A taint policy typically consists of the following three parts:

1) taint introduction rules 2) taint propagation rules 3) taint checking rules

The libtriton's TaintEngine implements an architecture-independent tag propagation rules while providing APIs for the taint introduction and taint checking, enabling users to define their own taint policy. We currently implement the semantics of x86 ISA only, but the core propagation rules can be extended to other ISAs as well.

An Over-Approximation

When implementing the taint propagation rules, there are three implementation choices, each with accuracy-performance trade-offs.

Triton currently implements an over-approximation, which has the following advantages over precise-approximation:

An over-approximation is also more suitable in the bit-level granularity as illustrated in the following scenario:

e.g: Imagine this 16-bits register [x-x-x---x-xx-x-x] where x are bits that the user can control and - bits that the user cannot control. This state of register is setup like that due to arithmetic operations but may be something else with a different input value. In this case, it's not useful to know what bits are controllable by the user because they will probably change with another input value. In this case, using a perfect-approximation or an under-approximation is not useful. What we want is only knowing what values can hold this register according to the input.

Precision with the Cost in Performance

An over-approximation may sacrifice the precision for the sake of simplicity and performance. Let's look at the following ASM code.

mov ax, 0x1122 ; RAX is untainted
mov al, byte ptr [user_input] ; RAX is tainted
cmp ah, 0x99 ; can we control this comparison?

Under our current over-approximation, the taint engine will raise a false positive (that says the ah is tainted while it actually is not) for this particular example, while only the seven bits of RAX (RAX[7..0]) is tainted while the other bits (RAX[63..8]) are not.
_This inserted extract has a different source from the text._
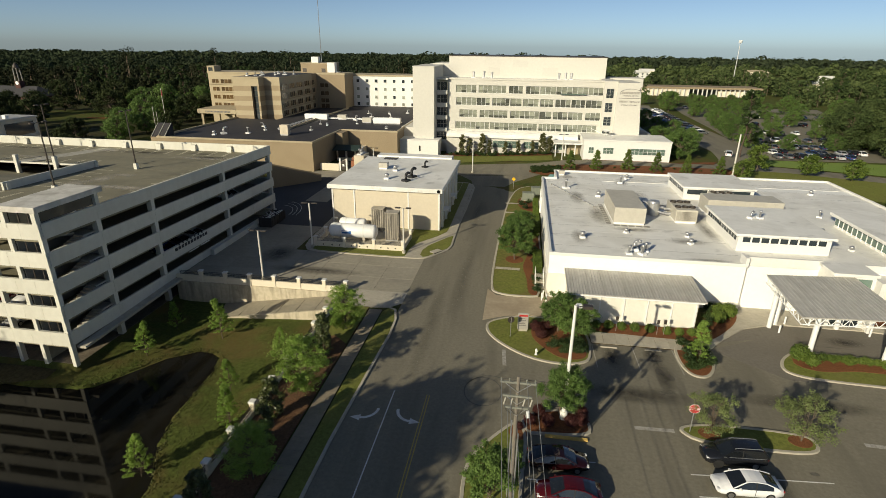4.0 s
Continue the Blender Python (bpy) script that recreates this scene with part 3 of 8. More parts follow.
# ---- parking garage ----
GX0, GX1, GY0, GY1 = -136.4, -56.4, 43.9, 95.6
SLOPE = -0.016
TOPS = [1.45, 4.6, 7.75, 10.87, 14.0]
BAND = 1.66
COLS_X = [-60.3, -63.4] + [-70.9 - 7.46 * i for i in range(9)] + [-135.9]
COLS_Y = [51.6, 61.0, 78.6, 94.9]
garage = thing("parking_garage", pose(GX1, GY0, -2.85), "five-level pale precast concrete parking garage", "parking garage")
gshift = (GX1, GY0, -2.85)


def tilt(x, y, z):
    return (x, y, z + SLOPE * (y - GY0))


def gpart(name, solid, mat, label="", level=True, parent=None):
    if level:
        solid.shear(tilt)
    return part(name, solid, mat, parent or garage, label, gshift)


RAMP_Y0, RAMP_Y1, RAMP_X0, RAMP_X1 = 60.6, 77.4, -122.9, -78.6
for i, top in enumerate(TOPS):
    deck = top - 1.5
    if i == 4:
        for a, b, c, d in ((GX0 + 0.3, GX1 - 0.3, GY0 + 0.3, RAMP_Y0), (GX0 + 0.3, GX1 - 0.3, RAMP_Y1, GY1 - 0.3), (GX0 + 0.3, RAMP_X0, RAMP_Y0, RAMP_Y1), (RAMP_X1, GX1 - 0.3, RAMP_Y0, RAMP_Y1)):
            gpart("deck", S().box(a, b, c, d, deck - 0.5, deck), M["deck"])
    else:
        gpart("deck", S().box(GX0 + 0.3, GX1 - 0.3, GY0 + 0.3, GY1 - 0.3, deck - 0.5, deck), M["deck"])
# the sloping roof ramp
zr = TOPS[4] - 1.5
ramp = S()
nu, nv = 12, 6
for side in (0.0, -0.35):
    for j in range(nv + 1):
        for i in range(nu + 1):
            u, v = i / nu, j / nv
            ramp.v.append((RAMP_X0 + (RAMP_X1 - RAMP_X0) * u, RAMP_Y0 + (RAMP_Y1 - RAMP_Y0) * v, zr - 0.004 - 2.5 * u * smooth(0.35, 1.0, v) + side))
for j in range(nv):
    for i in range(nu):
        p_ = j * (nu + 1) + i
        q_ = p_ + (nu + 1) * (nv + 1)
        ramp.f += [(p_, p_ + 1, p_ + nu + 2, p_ + nu + 1), (q_ + nu + 1, q_ + nu + 2, q_ + 1, q_)]
ramp.smooth = True
gpart("ramp", ramp, M["deck"])
gpart("floor_slab", S().box(GX0 + 0.3, GX1 - 0.3, GY0 + 0.5, GY1 - 0.3, -2.84, -2.8), M["under_dirt"], "bare brown dirt under the garage", False)
for top in TOPS:
    # front, back and flank spandrels in separate precast panels
    edges = [GX1] + COLS_X[1:]
    edges[-1] = GX0
    for a, b in zip(edges, edges[1:]):
        n = max(1, round((a - b) / 2.5))
        for k in range(n):
            x1, x0 = a - (a - b) * k / n - 0.008, a - (a - b) * (k + 1) / n + 0.008
            gpart("spandrel_panel", S().box(x0, x1, GY0 - 0.02, GY0 + 0.28, top - BAND, top), M["precast"])
    ye = [GY0 + 0.3, 51.6, 61.0, 69.8, 78.6, 86.8, GY1]
    for c, d in zip(ye, ye[1:]):
        gpart("spandrel_panel", S().box(GX1 - 0.28, GX1 + 0.02, c + 0.012, d - 0.012, top - BAND, top), M["precast"])
        gpart("spandrel_panel", S().box(GX0 - 0.02, GX0 + 0.28, c + 0.012, d - 0.012, top - BAND, top), M["precast"])
    for k in range(10):
        w = (GX1 - GX0 - 0.6) / 10
        gpart("spandrel_panel", S().box(GX0 + 0.3 + w * k + 0.012, GX0 + 0.3 + w * (k + 1) - 0.012, GY1 - 0.28, GY1, top - BAND, top), M["precast"])
for x in [GX1 - 0.28] + COLS_X:
    w = 0.22 if x > -64 else 0.3
    gpart("column", S().box(x - w, x + w, GY0 + 0.06, GY0 + 0.6, -2.9, TOPS[4] - 1.2), M["precast"], level=False)
for y in COLS_Y:
    gpart("column", S().box(GX1 - 0.75, GX1 - 0.06, y - 0.32, y + 0.32, -2.85, TOPS[4] - 1.7), M["precast"], level=False)
for y in (60.8, 77.4):
    for k in range(9):
        x = -70.9 - 7.46 * k
        gpart("column", S().box(x - 0.3, x + 0.3, y - 0.3, y + 0.3, -2.85, 10.2), M["precast"], level=False)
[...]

This imprecision may raise excessively extraneous false positive on a big problem and make the tool totally useless in solving real problems. Let's consider a scenario when an attacker is developing an exploit of an executable. In this scenario, what the attacker wants to know is if a register at certain program location can be controlled by himself, and furthermore, to what values the register can be manipulated to hold. An over-approximation method including the dynamic taint analysis is not capable of giving him/her such elaborate information there are so many instructions which can manipulate a register at any given program location.

In such situations, you can harness the power of symbolic execution by querying a model at a program point. This is a much pricier operation to perform than over-approximating dynamic taint analysis, but one can gain the precision while paying the cost of performance.

This is why Triton uses symbolic execution for precision and an over-approximated tainting to know if we can ask a model to the SMT solver - by asking a model, we can query the solver and check if the symbolic variables are controllable by the user input.